The caveat is that lower speed services always cost more, per megabit of service speed, than higher speed services, on a cost per megabit basis.
Still, even with that caveat, experienced practitioners from the network access business quickly will say that a fixed network cannot be built, under conditions where Internet access is the financial underpinning, when per-user revenue is just 40 cents a month, even when other current and projected revenue sources are available.
So the hope, or expectation, would have to be that almost nobody wants Internet access service at 5 Mbps, making the demand for such service virtually nil.
If that is the case, and most people want to buy services closer to the $50 to $70 a month level, revenue per user is not the problem, especially when other services can be sold in significant quantities.
The business model problem then shifts to costs, both capital investment and operating cost.
In fact, based on current levels of revenue “per user” generated by the largest Internet app providers, it seems fairly obvious that the whole idea behind “free access for seven years” is that, within 10 years, nobody will want such a service.
Some calculate that Facebook presently earns about $1.63 per user, per year, while Google earns $10.09 per user, per year.
At such levels, no rational ISP would expect to cover the cost of building gigabit networks based solely on advertising and other revenue generated by advertising and commerce transactions.
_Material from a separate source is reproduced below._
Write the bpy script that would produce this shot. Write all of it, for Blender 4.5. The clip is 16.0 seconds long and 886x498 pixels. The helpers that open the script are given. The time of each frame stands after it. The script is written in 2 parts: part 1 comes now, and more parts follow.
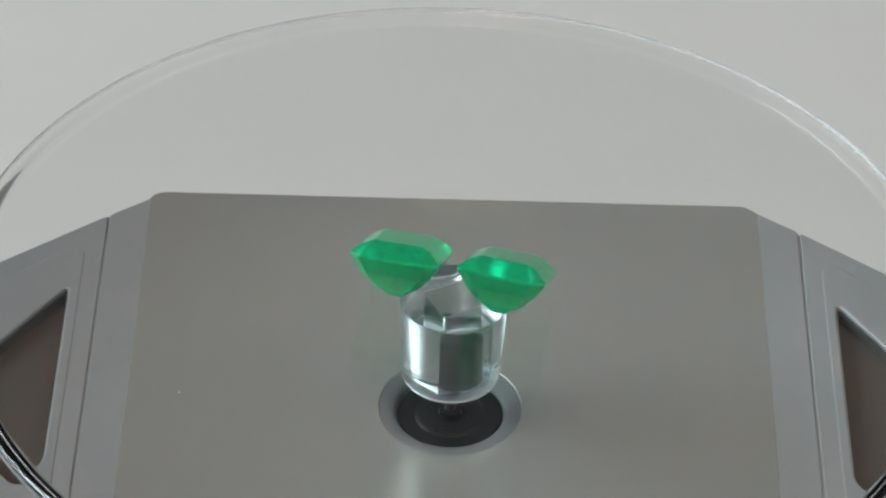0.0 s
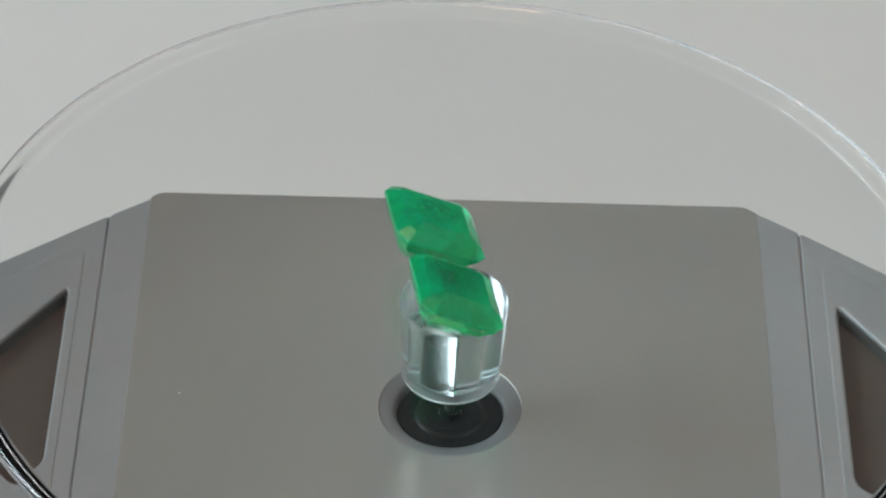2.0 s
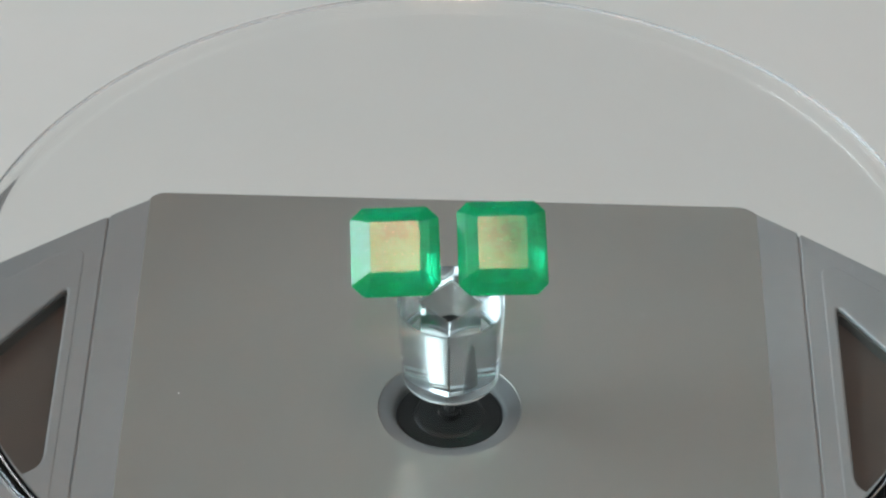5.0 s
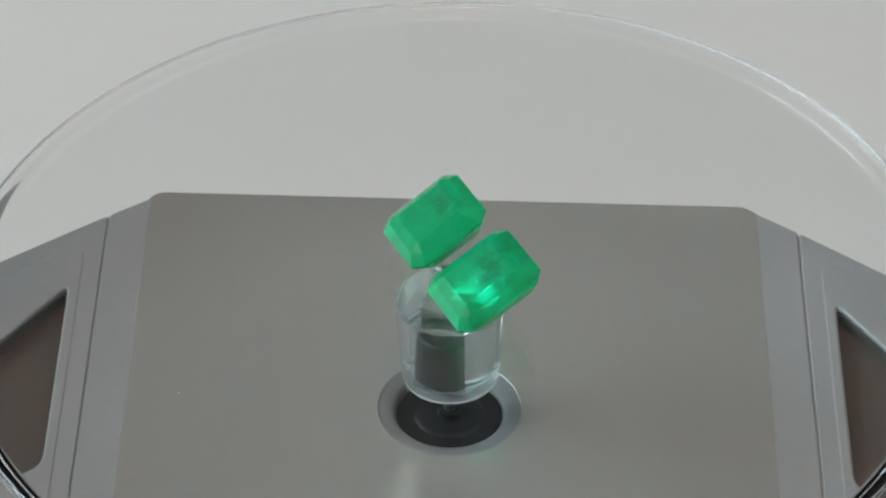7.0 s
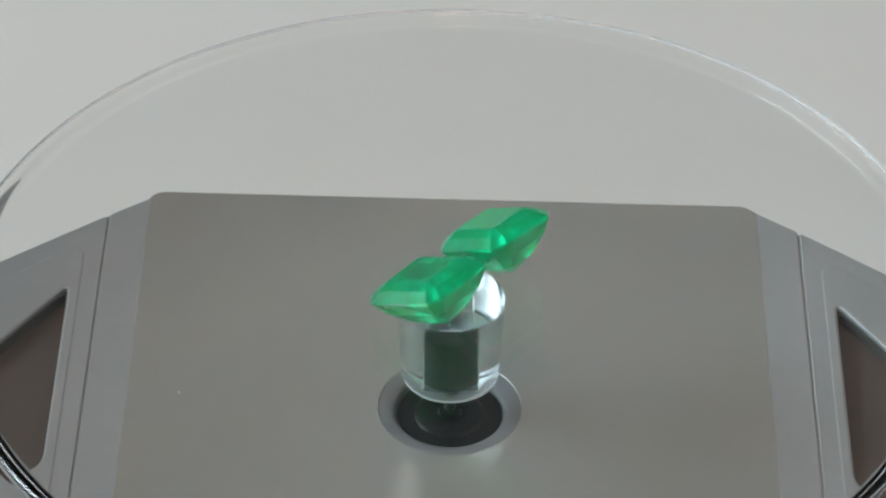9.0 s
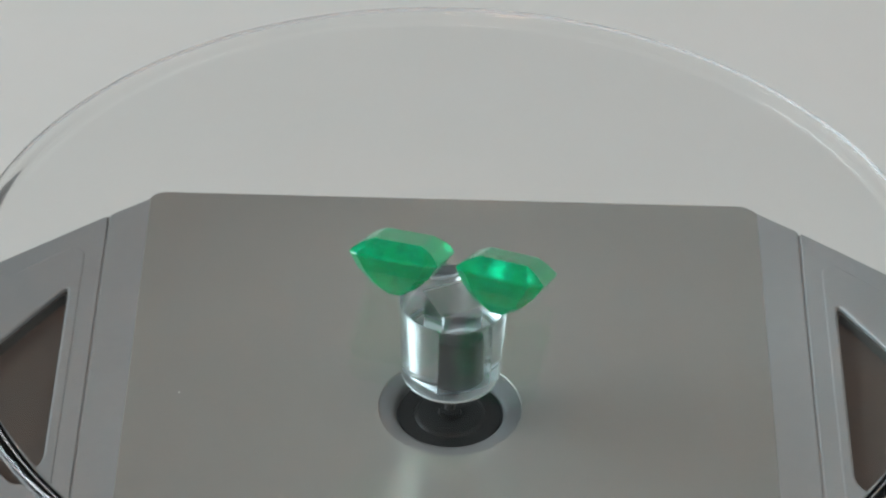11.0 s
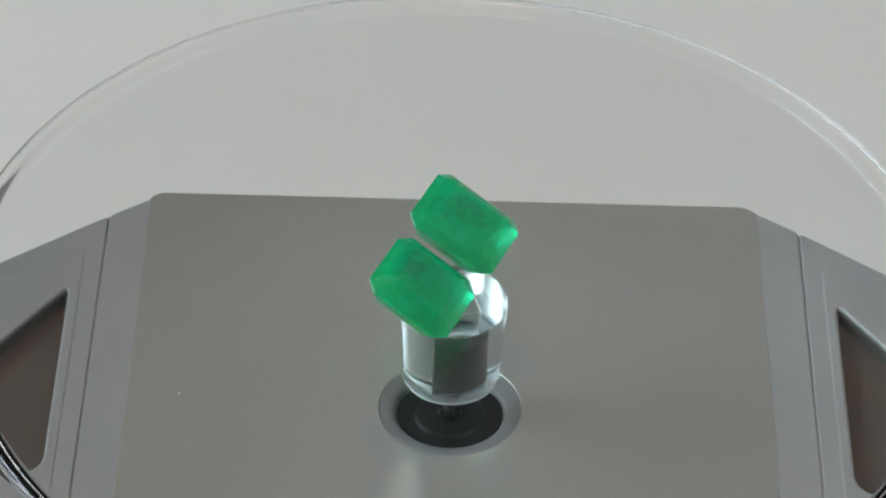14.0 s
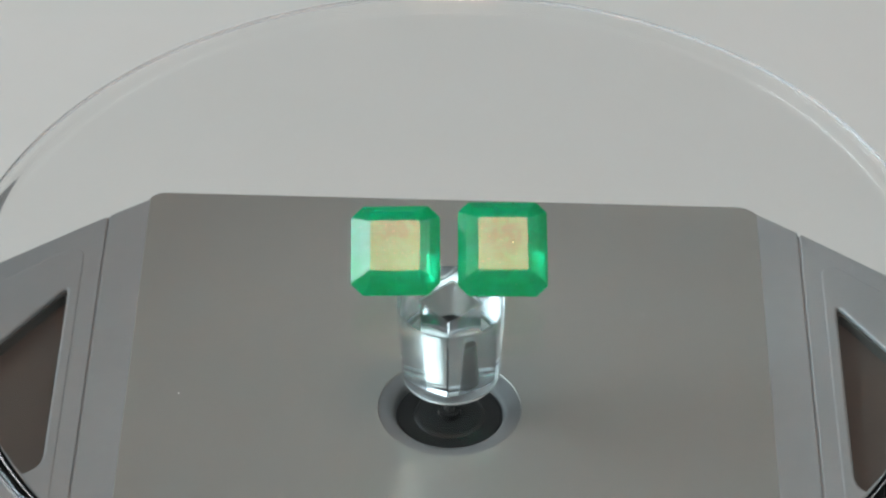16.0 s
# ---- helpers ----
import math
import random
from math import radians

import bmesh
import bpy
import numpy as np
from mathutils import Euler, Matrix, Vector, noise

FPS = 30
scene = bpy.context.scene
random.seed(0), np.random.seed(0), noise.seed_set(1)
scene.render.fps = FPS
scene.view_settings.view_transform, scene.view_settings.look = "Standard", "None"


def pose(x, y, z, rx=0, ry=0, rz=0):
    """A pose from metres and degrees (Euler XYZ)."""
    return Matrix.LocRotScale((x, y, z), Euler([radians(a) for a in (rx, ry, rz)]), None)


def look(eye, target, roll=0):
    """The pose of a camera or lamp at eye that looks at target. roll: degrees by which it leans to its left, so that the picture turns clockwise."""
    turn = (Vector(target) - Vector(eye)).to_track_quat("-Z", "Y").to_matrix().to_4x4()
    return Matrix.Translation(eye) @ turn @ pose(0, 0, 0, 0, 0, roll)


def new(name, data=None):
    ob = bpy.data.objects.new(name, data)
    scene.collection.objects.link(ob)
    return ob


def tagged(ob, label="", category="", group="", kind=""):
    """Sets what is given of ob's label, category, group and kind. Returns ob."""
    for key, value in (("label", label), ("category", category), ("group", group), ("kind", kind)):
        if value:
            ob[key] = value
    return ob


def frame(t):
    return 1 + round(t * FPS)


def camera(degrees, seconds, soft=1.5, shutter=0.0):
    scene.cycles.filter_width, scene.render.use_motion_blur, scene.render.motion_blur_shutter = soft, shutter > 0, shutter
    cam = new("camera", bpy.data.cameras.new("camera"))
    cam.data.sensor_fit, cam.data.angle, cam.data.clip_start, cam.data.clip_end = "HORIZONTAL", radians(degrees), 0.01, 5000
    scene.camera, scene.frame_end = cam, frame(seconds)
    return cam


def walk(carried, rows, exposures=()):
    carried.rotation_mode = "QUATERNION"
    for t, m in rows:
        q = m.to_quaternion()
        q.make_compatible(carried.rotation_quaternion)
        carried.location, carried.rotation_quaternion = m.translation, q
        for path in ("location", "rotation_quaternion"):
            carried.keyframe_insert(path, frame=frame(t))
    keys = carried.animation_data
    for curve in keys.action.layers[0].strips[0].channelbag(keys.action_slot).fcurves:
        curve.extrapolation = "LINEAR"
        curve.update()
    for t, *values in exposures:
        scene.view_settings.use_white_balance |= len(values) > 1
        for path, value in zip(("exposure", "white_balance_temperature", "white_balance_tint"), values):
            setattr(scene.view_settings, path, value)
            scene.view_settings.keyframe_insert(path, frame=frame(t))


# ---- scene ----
# A clear rotating display plate on a grey base, with two green stones on it.
# Lengths below are in millimetres and scaled by MM; Z0 is the height of the turning centre.
MM = 0.001
Z0 = 0.0285
TURN = 10.942      # seconds for one turn
FACING = 4.947     # the stones face the viewer
LEAN_X, LEAN_Y = 0.02398, -0.01046

cam = camera(14.186, 16.0, soft=2.3)
VIEW = pose(0.0, -0.24627, 0.21581 + Z0, 50.733, -0.822, 0.880)
walk(cam, [(0.0, VIEW), (16.0, VIEW)])

# ---- light ----
world = bpy.data.worlds.new("world")
scene.world = world
world.use_nodes = True
wn = world.node_tree
wn.nodes["Background"].inputs["Color"].default_value = (0.95, 0.98, 1.0, 1)
wn.nodes["Background"].inputs["Strength"].default_value = 0.6


def area_lamp(name, m, sx, sy, watts, colour):
    data = bpy.data.lights.new(name, "AREA")
    data.shape, data.size, data.size_y = "RECTANGLE", sx, sy
    data.energy, data.color = watts, colour
    ob = new(name, data)
    ob.matrix_world = m
    return ob


# two windows, one in each side wall: (x of the wall, y from, y to, z from, z to, watts, colour)
WINDOWS = ((-1.06, -0.22, 0.51, 0.365, 1.07, 12.9, (0.745, 0.93, 1.0)), (1.2, -0.65, 0.12, 1.02, 1.68, 2.8, (0.94, 0.95, 0.97)))
for wx, y0, y1, z0, z1, watts, colour in WINDOWS:
    at = Vector((wx + math.copysign(0.02, wx), (y0 + y1) / 2, (z0 + z1) / 2))
    area_lamp("window_light", look(at, at - Vector((wx, 0, 0))), y1 - y0, z1 - z0, watts, colour)
scene.view_settings.exposure = 0.19


# ---- materials ----
def material(name):
    m = bpy.data.materials.new(name)
    m.use_nodes = True
    nt = m.node_tree
    return m, nt, nt.nodes["Principled BSDF"]


def node(nt, kind, **values):
    n = nt.nodes.new(kind)
    for k, v in values.items():
        n.inputs[k].default_value = v
    return n


def grain(nt, scale, detail=3.0, stretch=None):
    co = nt.nodes.new("ShaderNodeTexCoord")
    nz = node(nt, "ShaderNodeTexNoise", Scale=scale, Detail=detail)
    if stretch:
        mp = node(nt, "ShaderNodeMapping", Scale=stretch)
        nt.links.new(co.outputs["Object"], mp.inputs["Vector"])
        nt.links.new(mp.outputs["Vector"], nz.inputs["Vector"])
    else:
        nt.links.new(co.outputs["Object"], nz.inputs["Vector"])
    return nz


def tint(nt, fac, a, b, lo=0.3, hi=0.7):
    r = nt.nodes.new("ShaderNodeValToRGB")
    r.color_ramp.elements[0].position, r.color_ramp.elements[1].position = lo, hi
    r.color_ramp.elements[0].color, r.color_ramp.elements[1].color = (*a, 1), (*b, 1)
    nt.links.new(fac, r.inputs["Fac"])
    return r.outputs["Color"]


def relief(nt, bs, fac, strength, distance):
    b = node(nt, "ShaderNodeBump", Strength=strength, Distance=distance)
    nt.links.new(fac, b.inputs["Height"])
    nt.links.new(b.outputs["Normal"], bs.inputs["Normal"])


def plain(name, a, b, rough, scale=300.0, bump=0.05, metal=0.0, stretch=None):
    m, nt, bs = material(name)
    n1 = grain(nt, scale, 4.0, stretch)
    n2 = grain(nt, scale * 0.08, 2.0)
    mix = node(nt, "ShaderNodeMix")
    mix.inputs["Factor"].default_value = 0.5
    nt.links.new(n1.outputs["Fac"], mix.inputs["A"])
    nt.links.new(n2.outputs["Fac"], mix.inputs["B"])
    nt.links.new(tint(nt, mix.outputs["Result"], a, b), bs.inputs["Base Color"])
    bs.inputs["Roughness"].default_value = rough
    bs.inputs["Metallic"].default_value = metal
    if bump:
        relief(nt, bs, n1.outputs["Fac"], bump, 0.0002)
    return m


M_TABLE = plain("white_table", (0.74, 0.745, 0.72), (0.78, 0.78, 0.76), 0.5, 60.0, 0.02)
M_WALL = plain("room_paint", (0.70, 0.705, 0.71), (0.74, 0.745, 0.75), 0.8, 8.0, 0.02)
# unseen north wall, darkened so that its reflection in the clear plate stays dim
M_NORTH_DIM = plain("north_wall_dimmed", (0.25, 0.255, 0.255), (0.28, 0.285, 0.285), 0.8, 8.0, 0.02)
# unseen ceiling, toned down to weaken its reflection in the stones
M_CEIL_DIM = plain("ceiling_dimmed", (0.42, 0.422, 0.42), (0.46, 0.462, 0.46), 0.8, 8.0, 0.02)
M_FLOOR = plain("room_floor", (0.3, 0.26, 0.21), (0.38, 0.33, 0.27), 0.5, 6.0, 0.02)
M_PLATE = plain("grey_plate", (0.432, 0.428, 0.398), (0.462, 0.457, 0.426), 0.26, 900.0, 0.01, 0.6)
M_BASE = plain("silver_grey_plastic", (0.255, 0.268, 0.274), (0.28, 0.294, 0.30), 0.5, 1200.0, 0.02, 0.2)
M_PANEL = plain("solar_cell", (0.07, 0.056, 0.047), (0.082, 0.066, 0.056), 0.5, 200.0, 0.0)
M_BLACK = plain("black_plastic", (0.004, 0.004, 0.004), (0.008, 0.008, 0.008), 0.3, 400.0, 0.02)
M_SEAT = plain("grey_seat_plastic", (0.125, 0.128, 0.13), (0.145, 0.148, 0.15), 0.75, 900.0, 0.01, 0.0)
M_BLACK.node_tree.nodes["Principled BSDF"].inputs["Specular IOR Level"].default_value = 0.3
M_SMUDGE = plain("grey_smudge", (0.17, 0.165, 0.155), (0.2, 0.195, 0.185), 0.9, 900.0, 0.0)
M_LINER = plain("dark_liner", (0.055, 0.054, 0.048), (0.065, 0.064, 0.057), 0.6, 400.0, 0.0)
M_SHAFT = plain("dark_shaft", (0.02, 0.02, 0.02), (0.04, 0.04, 0.04), 0.3, 400.0, 0.0)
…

Still, the essential point is that if gigabit access, for $70 or $80 a month becomes anything close to a market-dictated reality, the cost of slow-speed Internet access (5 Mbps, at the moment, higher numbers in the future) might in fact be something very close to “free,” with ISPs expecting to earn higher revenues from sales of additional services of various types.
It might be reasonable to expect an ISP to charge for installation or use of required access equipment after the first outlet, as Google Fiber does. But the possibility remains that in a world where gigabit service is fairly standard, it might make sense to offer low-speed access essentially for free.
For starters, almost nobody would want such service. For the few that do, there likely will be other incremental revenue streams an ISP might be able to create, once that Internet connection is in place.